When I left bowling, the Tuesday league was considered to be the most competitive and best represented league at Huddersfield UK Superbowl. One team dominated then and still dominated when I returned. They were called the Dragons. They had subjugated the championship for the past couple of years with ease and seemed to be dispensing destitution, famine and misery to boot. They were all middle aged farts with sullen faces and a tendency to moan when they weren’t winning – that sounds a lot like me, without the middle aged bit. They all averaged over 170, one of them was hovering around 185. They were the elite team of the league whilst being elite bastards too.
In comparison we had a crazy Scottish man, a chronic gout sufferer, a bloke who looked like he was constantly sieving with anger, and a tantrum kid who gave up bowling two years prior with some cock and bull story about the toss-it-off years. Only Beryl seemed to uphold any sense of dignity within our ranks.

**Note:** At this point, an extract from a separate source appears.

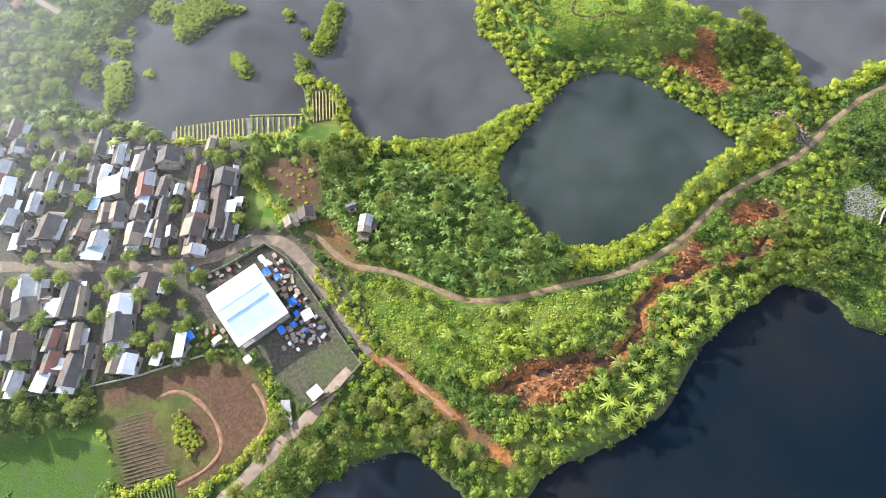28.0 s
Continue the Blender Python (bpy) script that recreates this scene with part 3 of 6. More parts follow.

But with our combined efforts we somehow started to win matches. I gradually eked out some form, built up my average and eventually committed myself fully to bowling again by buying a new bowling ball. I’m delighted to tell you that on this particular occasion I remained conscious while my ball was drilled. I should, however, have been a lot more concerned for the man doing the drilling. Only a week before, the Pro Shop owner, Bob, had suffered a minor heart attack. I’d like to think that he absolutely insisted on drilling my bowling ball in a heroic dedication to his work, but that’s probably a lie. The good news is that he’s well and tanned in sunny Spain these days. I would like to think it was the pride Bob got from seeing me transform into a very dangerous and successful bowler with the ball he drilled for me that aided his recovery. Though again, I would be lying.
The Millenniums surged up the table. By that I mean we caught up with Bob’s team and relegated them to the bottom of the table. Sorry, Bob. At the end of the season my average was back up to where it had been before and I was loving every minute of it.
Bowling and I were dating again, and you know what they say about old flames getting back together again, don’t you?